L'esprit des formes, 2020. © Bruno Hellenbosch

L’oeuvre de la semaine : le message du sphinx

Guy Gilsoul Journaliste

« L’esprit des formes », titre de cette gravure sur bois monumentale (160 x 100) réalisée pendant le confinement par le Bruxellois Bruno Hellenbosch, renvoie au dernier tome d’une tout aussi monumentale « Histoire de l’art » écrite par Elie Faure dès 1909.

Anarchiste puis socialiste, partisan de l’affaire Dreyfus puis opposant à Franco, l’auteur de cette somme et par ailleurs médecin anesthésique y défendait une approche des arts qui n’était pas la norme (l’est-elle aujourd’hui ?) puisqu’elle postulait une méthode en trois moments : voir, ressentir, écrire.

Mais l’écrivain se distinguait aussi de ses contemporains historiens en ce que, en grand voyageur autour de la planète, il privilégiait les comparaisons souvent audacieuses et les analogies, juxtaposant des oeuvres en une sorte de musée imaginaire avant la lettre. Laboratoire expérimental, son oeuvre aura séduit un large public jusque dans les années 1960 où le temps des approches « formalistes » parût définitivement abandonné. Or, lorsqu’il écrit que « l’art ne s’apprend pas mais se ressent et se vit », il rejoint aujourd’hui bien des attentes.

Lorsqu’il vise une approche planétaire de l’art, il rejoint tout autant et non sans risque, la culture internet de notre temps. Et, justement, le fait que Bruno Hellenbosch (°1977), l’auteur de cette xylographie ait été l’assistant du peintre de « La Figuration libre » Hervé di Rosa qui savait y faire pour gérer les foultitudes de citations dans de joyeuses et critiques compositions, n’est pas pour rien dans l’espace en « horror vacui » qu’il nous propose.

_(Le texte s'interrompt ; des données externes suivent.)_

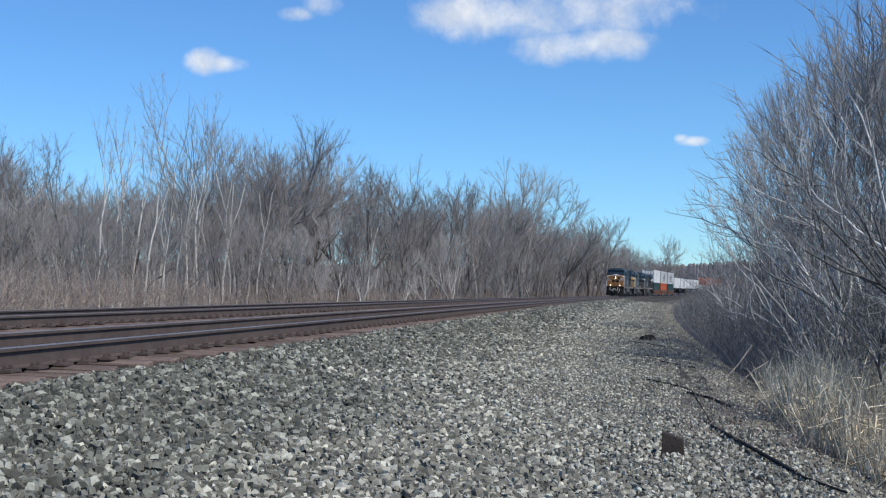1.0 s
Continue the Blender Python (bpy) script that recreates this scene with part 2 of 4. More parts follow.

Mais, pas que. Si le graveur, la gouge à la main, s’inscrit ainsi dans cette esthétique de la récup d’images, l’outil même l’amène à d’autres suggestions. En tordant le cou, par la raideur des découpes, aux « formes » abouties de Matisse ou Picasso, il ne rejoint Elie Faure que sur un point. Celui d’associer sans hiérarchie les cultures de l’Afrique, de l’Egypte, de la Renaissance ou encore du graffiti et de même les différents modes d’expression comme la peinture, la sculpture et l’architecture, évoquée ici autant par la figuration que par le symbole, le motif décoratif ou l’écriture.

Pour le reste, par ces assemblages hétéroclites et ces décalages esthétiques, Bruno Hellenbosch pointe surtout les limites de l’humanisme d’Elie Faure. Un indice ? Le mot « Hell » (enfer), seul message « écrit » que nous adresse le sphinx, symbole même du savoir dont il est le gardien tout en étant guérisseur et augure.

Galerie Dys. 84, rue de l’Arbre Bénit à Bruxelles. Jusqu’au 11 avril.